_Problem to solve_
Give every line back verbatim, dropping all images.

** START Collected material **

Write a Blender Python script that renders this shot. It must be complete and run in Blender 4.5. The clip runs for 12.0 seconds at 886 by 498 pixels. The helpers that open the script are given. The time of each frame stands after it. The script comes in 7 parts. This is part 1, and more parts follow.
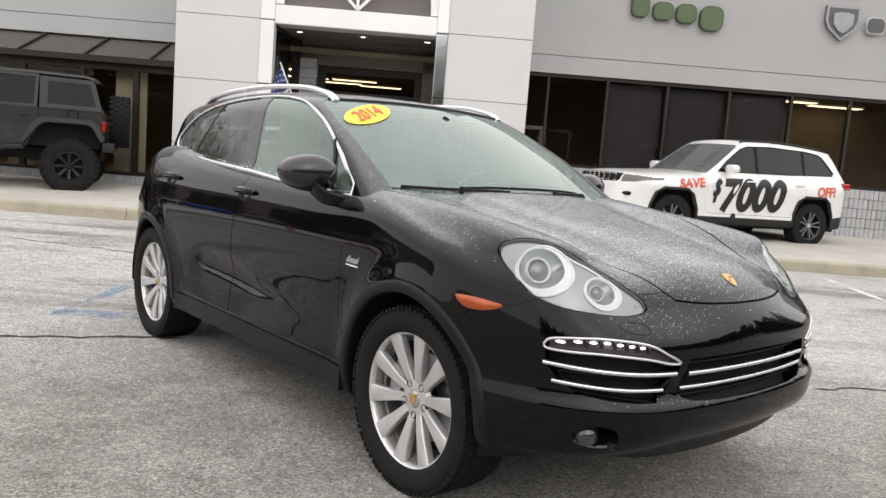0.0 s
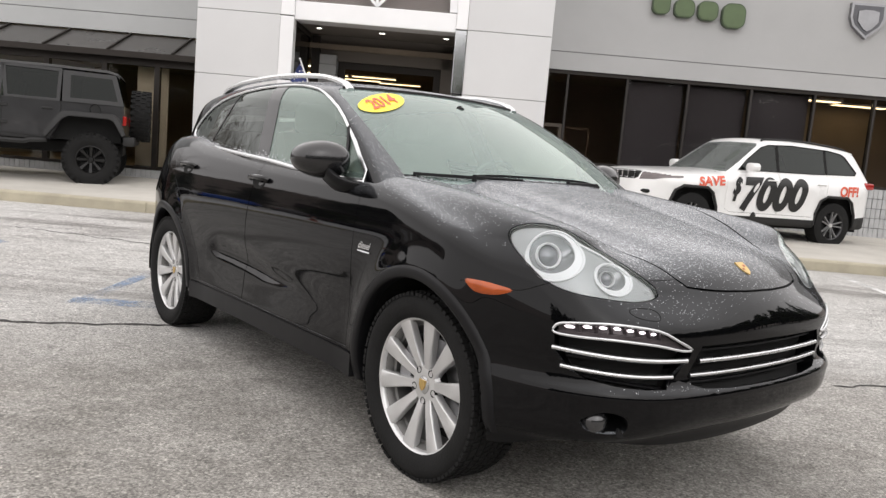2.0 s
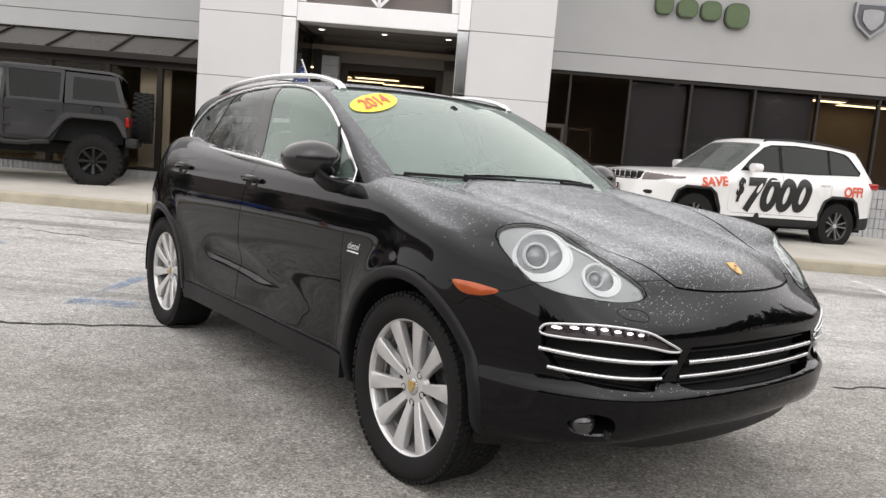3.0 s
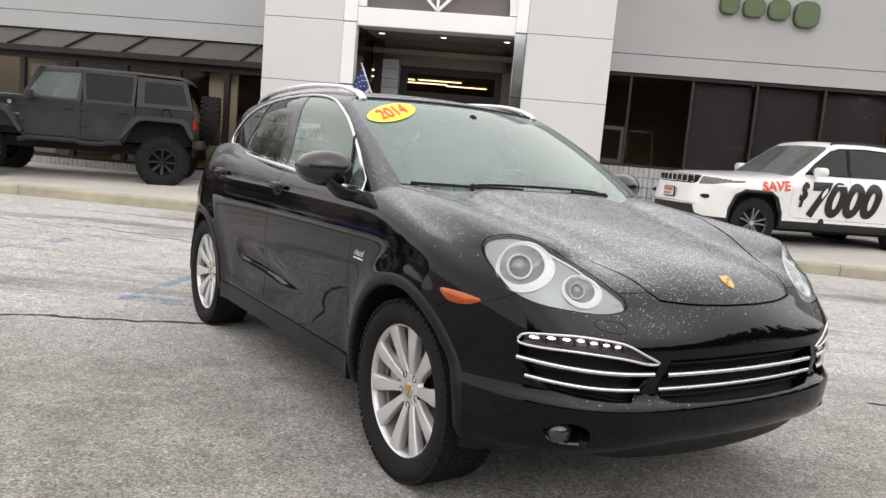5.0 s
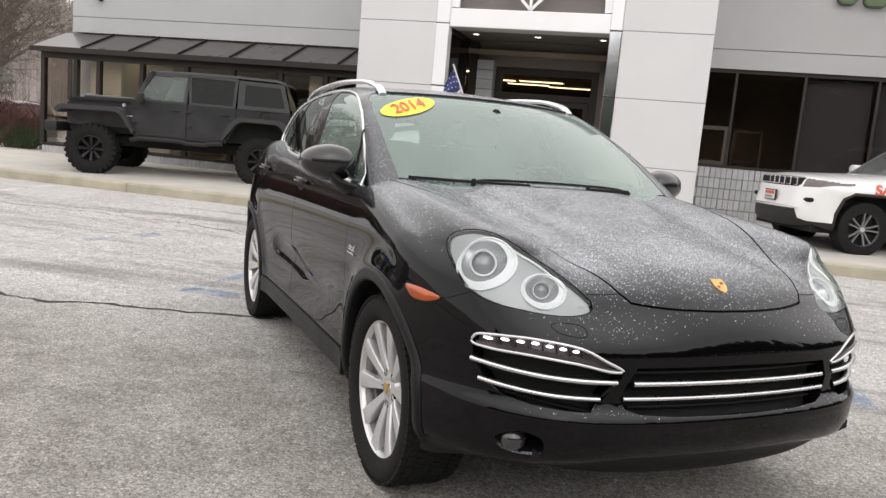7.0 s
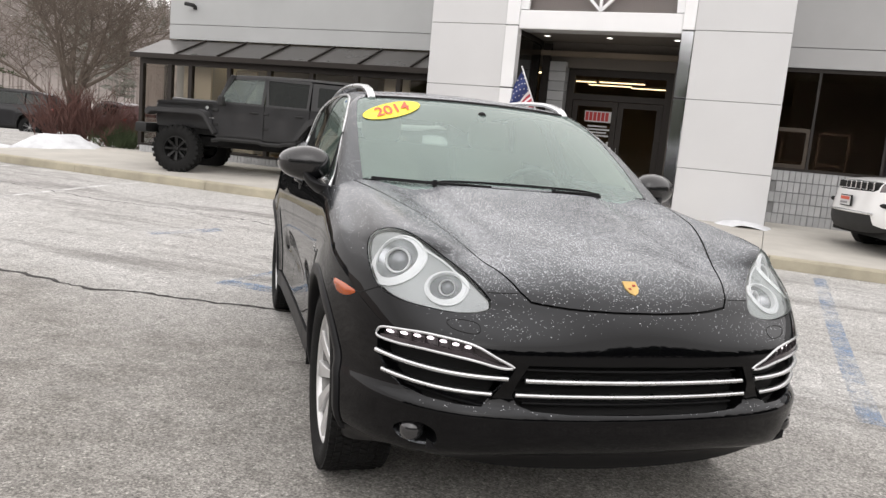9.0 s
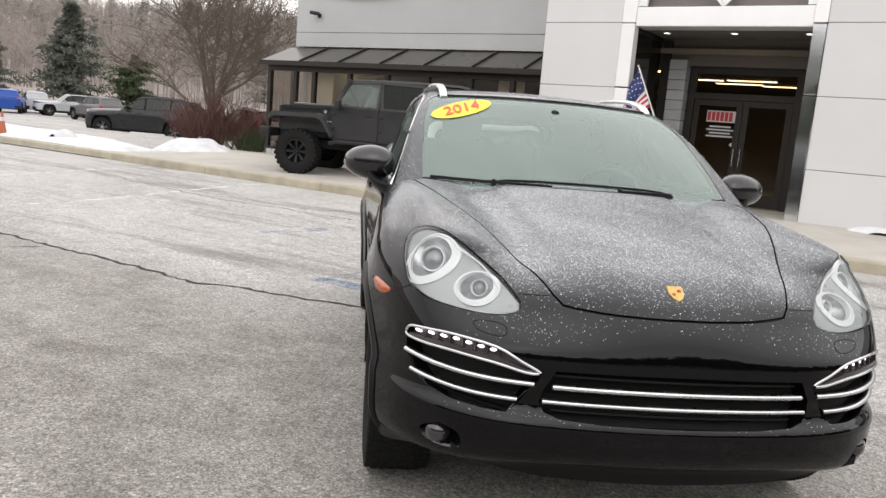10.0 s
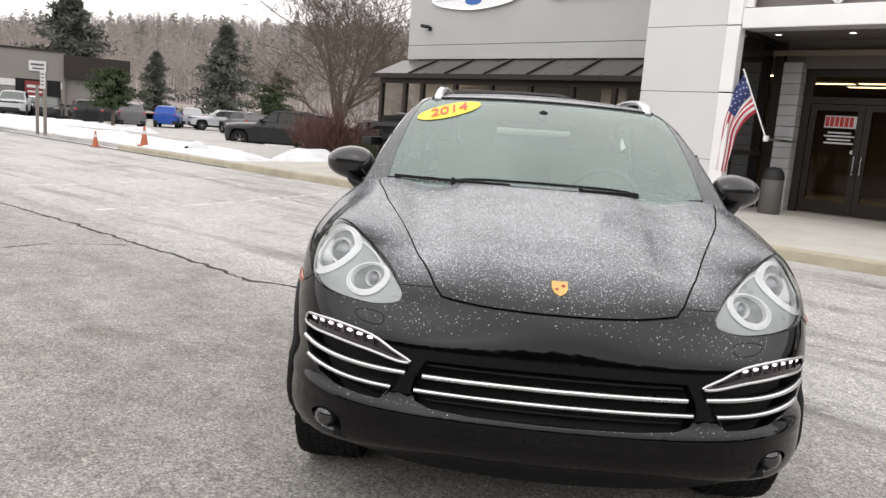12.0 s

** END Collected material **

_Full answer_
Write a Blender Python script that renders this shot. It must be complete and run in Blender 4.5. The clip runs for 12.0 seconds at 886 by 498 pixels. The helpers that open the script are given. The time of each frame stands after it. The script comes in 7 parts. This is part 1, and more parts follow.
0.0 s
2.0 s
3.0 s
5.0 s
7.0 s
9.0 s
10.0 s
12.0 s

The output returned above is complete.